**EXERCISE OBJECTIVE**.
Start at the line containing "what is given" and stop at the line containing "q = m.to_quaternion()"; copy those lines exactly, both ends included, and no others.
╔══
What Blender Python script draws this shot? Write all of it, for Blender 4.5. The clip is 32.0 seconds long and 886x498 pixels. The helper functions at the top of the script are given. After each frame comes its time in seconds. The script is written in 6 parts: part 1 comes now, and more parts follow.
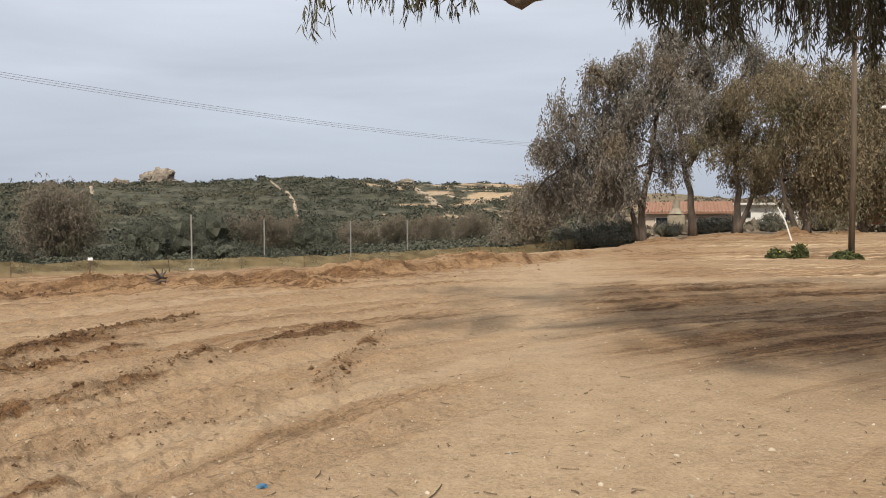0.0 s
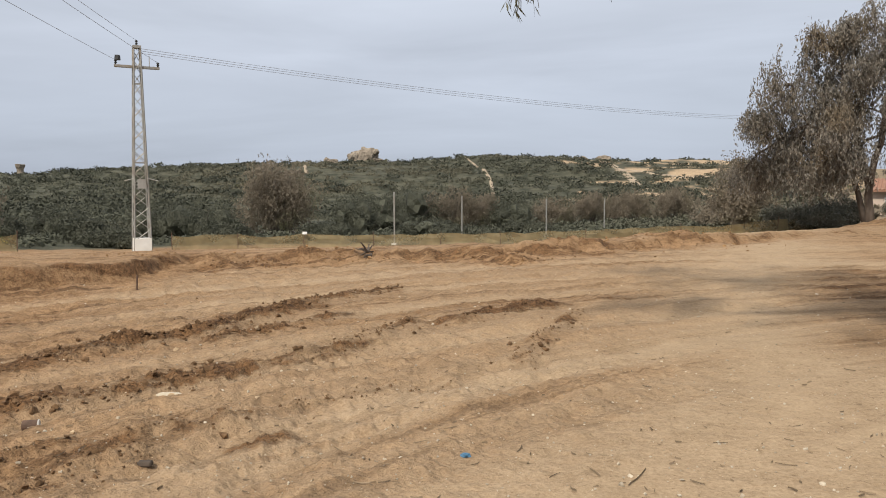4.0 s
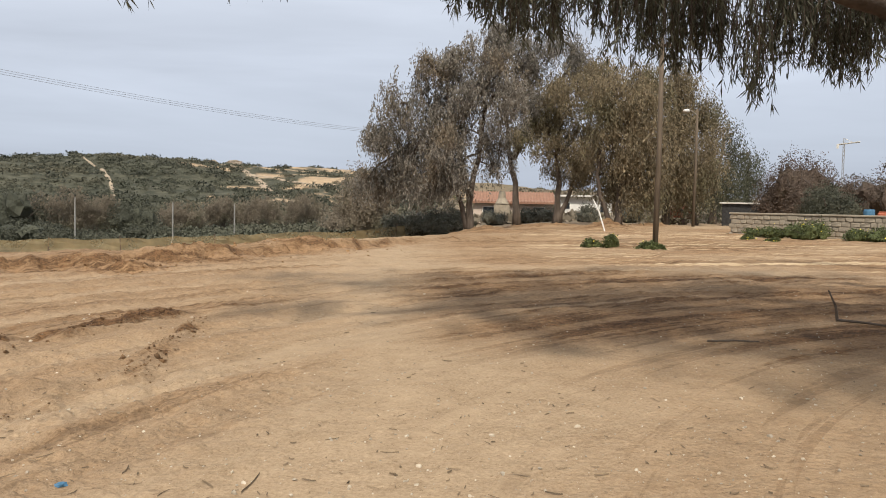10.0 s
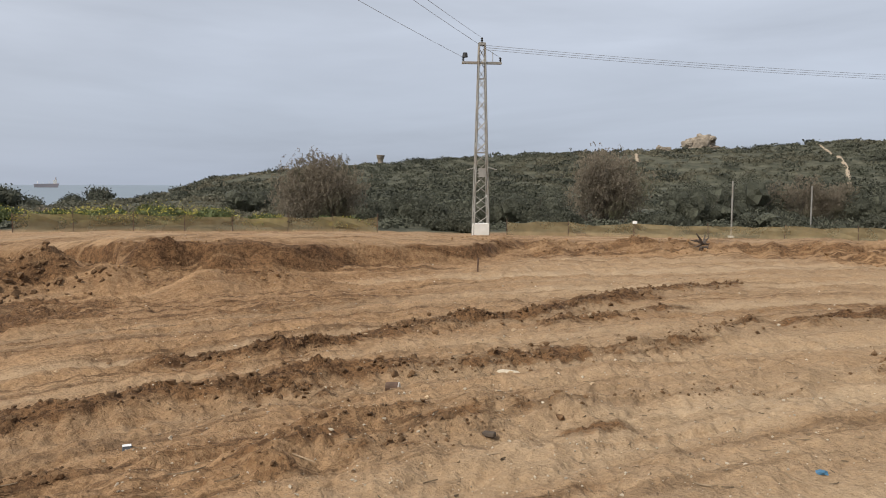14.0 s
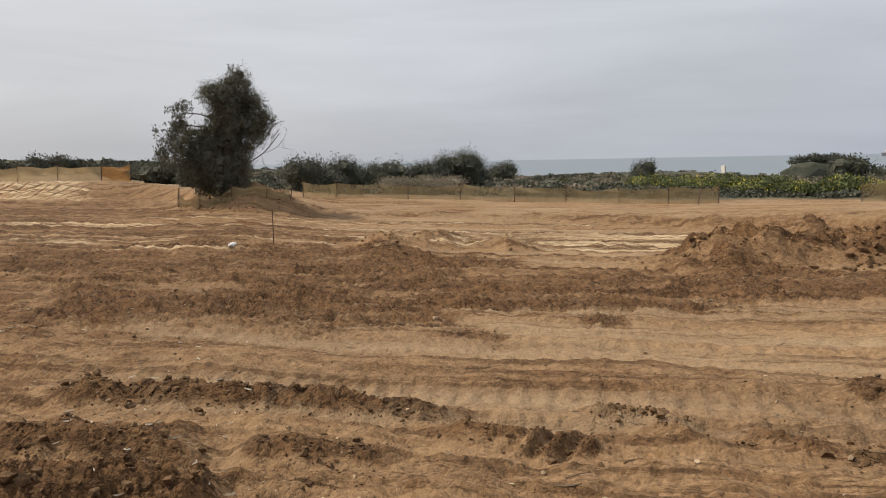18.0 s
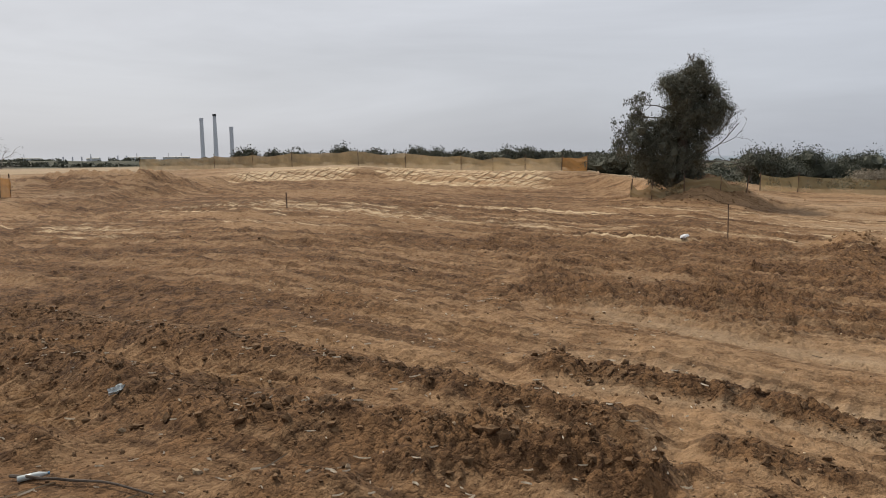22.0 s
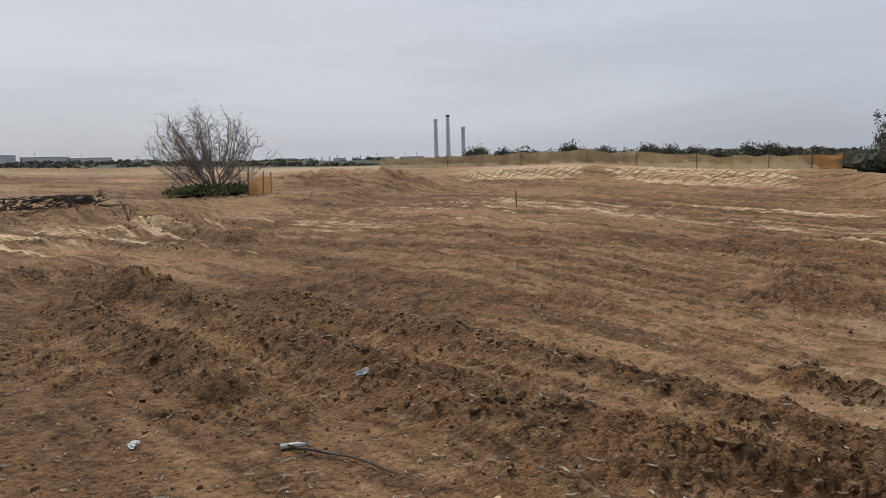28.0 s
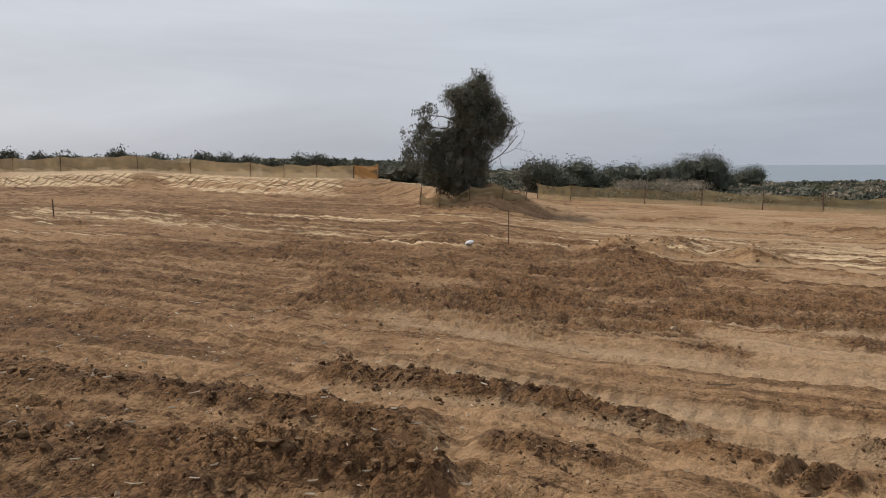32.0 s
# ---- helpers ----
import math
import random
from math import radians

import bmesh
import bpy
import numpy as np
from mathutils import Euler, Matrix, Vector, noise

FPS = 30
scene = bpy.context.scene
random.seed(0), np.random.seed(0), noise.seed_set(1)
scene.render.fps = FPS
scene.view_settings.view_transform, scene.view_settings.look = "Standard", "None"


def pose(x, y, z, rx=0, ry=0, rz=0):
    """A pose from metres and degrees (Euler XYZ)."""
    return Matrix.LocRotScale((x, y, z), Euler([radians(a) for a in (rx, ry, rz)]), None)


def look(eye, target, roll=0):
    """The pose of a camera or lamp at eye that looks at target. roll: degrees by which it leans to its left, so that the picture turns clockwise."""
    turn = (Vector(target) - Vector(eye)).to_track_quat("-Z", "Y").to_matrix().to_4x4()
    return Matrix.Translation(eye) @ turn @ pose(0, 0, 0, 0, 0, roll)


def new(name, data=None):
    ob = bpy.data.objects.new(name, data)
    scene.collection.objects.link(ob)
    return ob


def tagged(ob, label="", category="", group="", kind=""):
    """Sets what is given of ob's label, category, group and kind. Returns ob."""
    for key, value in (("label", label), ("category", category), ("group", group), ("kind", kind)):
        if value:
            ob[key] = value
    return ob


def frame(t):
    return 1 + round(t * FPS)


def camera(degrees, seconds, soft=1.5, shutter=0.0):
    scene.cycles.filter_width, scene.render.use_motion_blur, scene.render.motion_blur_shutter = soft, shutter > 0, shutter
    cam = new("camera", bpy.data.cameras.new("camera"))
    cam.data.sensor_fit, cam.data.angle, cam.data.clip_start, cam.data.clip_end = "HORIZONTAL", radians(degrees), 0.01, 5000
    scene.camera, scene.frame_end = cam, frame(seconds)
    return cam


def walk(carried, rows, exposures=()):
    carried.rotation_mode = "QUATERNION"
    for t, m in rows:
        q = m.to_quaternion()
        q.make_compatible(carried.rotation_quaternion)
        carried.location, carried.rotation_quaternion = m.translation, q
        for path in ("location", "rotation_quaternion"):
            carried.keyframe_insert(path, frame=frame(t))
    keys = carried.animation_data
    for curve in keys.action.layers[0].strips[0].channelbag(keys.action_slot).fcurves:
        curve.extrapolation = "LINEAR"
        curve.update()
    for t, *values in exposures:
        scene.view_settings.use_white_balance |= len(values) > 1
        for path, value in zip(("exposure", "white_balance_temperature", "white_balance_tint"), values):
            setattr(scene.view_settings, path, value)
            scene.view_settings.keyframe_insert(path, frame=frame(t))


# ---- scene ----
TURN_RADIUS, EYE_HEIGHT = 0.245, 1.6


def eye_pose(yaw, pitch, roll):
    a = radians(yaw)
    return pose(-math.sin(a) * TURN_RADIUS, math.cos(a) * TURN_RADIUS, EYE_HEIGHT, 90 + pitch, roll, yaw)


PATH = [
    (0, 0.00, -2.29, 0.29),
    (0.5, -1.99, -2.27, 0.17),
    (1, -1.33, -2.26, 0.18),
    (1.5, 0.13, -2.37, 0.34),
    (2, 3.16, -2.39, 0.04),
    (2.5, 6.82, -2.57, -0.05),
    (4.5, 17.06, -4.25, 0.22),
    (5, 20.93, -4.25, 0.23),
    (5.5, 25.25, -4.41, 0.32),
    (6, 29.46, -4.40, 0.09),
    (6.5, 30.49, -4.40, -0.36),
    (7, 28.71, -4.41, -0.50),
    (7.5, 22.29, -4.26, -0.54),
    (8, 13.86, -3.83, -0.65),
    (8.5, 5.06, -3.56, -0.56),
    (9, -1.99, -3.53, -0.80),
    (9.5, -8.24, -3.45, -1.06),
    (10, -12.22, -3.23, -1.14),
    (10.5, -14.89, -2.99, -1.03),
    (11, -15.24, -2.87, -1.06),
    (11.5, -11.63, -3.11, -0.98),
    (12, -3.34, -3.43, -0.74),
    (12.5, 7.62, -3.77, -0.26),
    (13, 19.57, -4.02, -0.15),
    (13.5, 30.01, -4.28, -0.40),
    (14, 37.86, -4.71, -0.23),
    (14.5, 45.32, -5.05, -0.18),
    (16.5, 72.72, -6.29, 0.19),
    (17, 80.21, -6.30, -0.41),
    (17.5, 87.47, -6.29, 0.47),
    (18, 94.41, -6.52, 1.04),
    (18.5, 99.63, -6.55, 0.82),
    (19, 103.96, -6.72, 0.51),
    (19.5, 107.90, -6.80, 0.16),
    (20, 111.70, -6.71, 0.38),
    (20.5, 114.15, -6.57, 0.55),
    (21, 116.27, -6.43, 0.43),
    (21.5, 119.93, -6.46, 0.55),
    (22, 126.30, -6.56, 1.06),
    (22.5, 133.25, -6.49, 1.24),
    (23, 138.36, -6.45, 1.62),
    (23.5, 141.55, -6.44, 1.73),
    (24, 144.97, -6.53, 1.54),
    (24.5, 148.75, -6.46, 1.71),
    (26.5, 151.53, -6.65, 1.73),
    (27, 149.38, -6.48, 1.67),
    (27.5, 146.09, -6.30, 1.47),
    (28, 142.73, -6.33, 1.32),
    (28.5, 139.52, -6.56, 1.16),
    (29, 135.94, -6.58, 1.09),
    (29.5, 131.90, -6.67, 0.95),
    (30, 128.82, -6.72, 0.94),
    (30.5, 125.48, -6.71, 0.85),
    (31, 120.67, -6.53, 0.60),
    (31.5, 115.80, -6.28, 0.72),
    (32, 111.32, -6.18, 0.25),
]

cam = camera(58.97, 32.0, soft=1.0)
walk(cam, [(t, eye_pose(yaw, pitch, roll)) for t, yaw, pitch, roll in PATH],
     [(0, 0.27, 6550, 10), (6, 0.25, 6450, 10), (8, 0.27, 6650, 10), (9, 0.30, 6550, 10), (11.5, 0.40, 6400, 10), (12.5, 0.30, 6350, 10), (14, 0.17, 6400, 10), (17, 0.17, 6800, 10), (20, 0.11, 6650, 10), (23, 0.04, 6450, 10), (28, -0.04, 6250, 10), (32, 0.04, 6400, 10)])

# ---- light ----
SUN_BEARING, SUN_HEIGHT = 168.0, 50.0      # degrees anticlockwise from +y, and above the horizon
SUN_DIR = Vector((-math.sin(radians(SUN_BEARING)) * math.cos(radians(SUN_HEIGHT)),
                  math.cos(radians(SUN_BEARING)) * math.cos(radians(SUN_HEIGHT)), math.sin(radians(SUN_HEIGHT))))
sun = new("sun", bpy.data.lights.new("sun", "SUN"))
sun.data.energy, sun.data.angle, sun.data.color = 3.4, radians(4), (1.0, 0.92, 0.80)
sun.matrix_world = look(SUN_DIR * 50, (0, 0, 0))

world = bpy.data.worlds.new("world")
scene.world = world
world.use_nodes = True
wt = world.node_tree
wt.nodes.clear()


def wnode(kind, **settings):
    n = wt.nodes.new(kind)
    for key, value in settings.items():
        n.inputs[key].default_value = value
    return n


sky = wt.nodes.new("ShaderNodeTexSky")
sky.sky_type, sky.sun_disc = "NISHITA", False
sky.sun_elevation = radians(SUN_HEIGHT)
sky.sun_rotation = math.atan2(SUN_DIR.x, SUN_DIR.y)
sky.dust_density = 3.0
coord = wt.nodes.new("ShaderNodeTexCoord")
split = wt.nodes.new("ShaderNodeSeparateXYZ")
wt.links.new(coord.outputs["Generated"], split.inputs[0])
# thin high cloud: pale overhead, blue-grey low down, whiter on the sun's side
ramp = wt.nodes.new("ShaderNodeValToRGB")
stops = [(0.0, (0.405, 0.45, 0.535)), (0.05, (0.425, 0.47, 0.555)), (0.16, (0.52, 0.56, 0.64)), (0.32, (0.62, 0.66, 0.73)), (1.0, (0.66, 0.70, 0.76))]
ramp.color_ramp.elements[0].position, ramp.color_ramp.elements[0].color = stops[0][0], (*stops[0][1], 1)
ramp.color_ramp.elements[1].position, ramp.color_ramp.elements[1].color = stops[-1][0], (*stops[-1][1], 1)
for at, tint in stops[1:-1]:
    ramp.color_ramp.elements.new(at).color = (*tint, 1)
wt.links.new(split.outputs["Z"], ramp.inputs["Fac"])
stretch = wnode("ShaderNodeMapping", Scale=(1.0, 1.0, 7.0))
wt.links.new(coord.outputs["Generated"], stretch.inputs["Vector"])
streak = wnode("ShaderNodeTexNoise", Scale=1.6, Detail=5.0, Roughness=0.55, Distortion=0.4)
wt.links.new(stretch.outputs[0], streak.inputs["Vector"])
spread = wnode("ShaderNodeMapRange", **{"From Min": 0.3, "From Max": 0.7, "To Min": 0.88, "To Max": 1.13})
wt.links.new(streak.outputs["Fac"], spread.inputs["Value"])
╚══
**SOLUTION TO THE EXERCISE**.
    """Sets what is given of ob's label, category, group and kind. Returns ob."""
    for key, value in (("label", label), ("category", category), ("group", group), ("kind", kind)):
        if value:
            ob[key] = value
    return ob


def frame(t):
    return 1 + round(t * FPS)


def camera(degrees, seconds, soft=1.5, shutter=0.0):
    scene.cycles.filter_width, scene.render.use_motion_blur, scene.render.motion_blur_shutter = soft, shutter > 0, shutter
    cam = new("camera", bpy.data.cameras.new("camera"))
    cam.data.sensor_fit, cam.data.angle, cam.data.clip_start, cam.data.clip_end = "HORIZONTAL", radians(degrees), 0.01, 5000
    scene.camera, scene.frame_end = cam, frame(seconds)
    return cam


def walk(carried, rows, exposures=()):
    carried.rotation_mode = "QUATERNION"
    for t, m in rows:
        q = m.to_quaternion()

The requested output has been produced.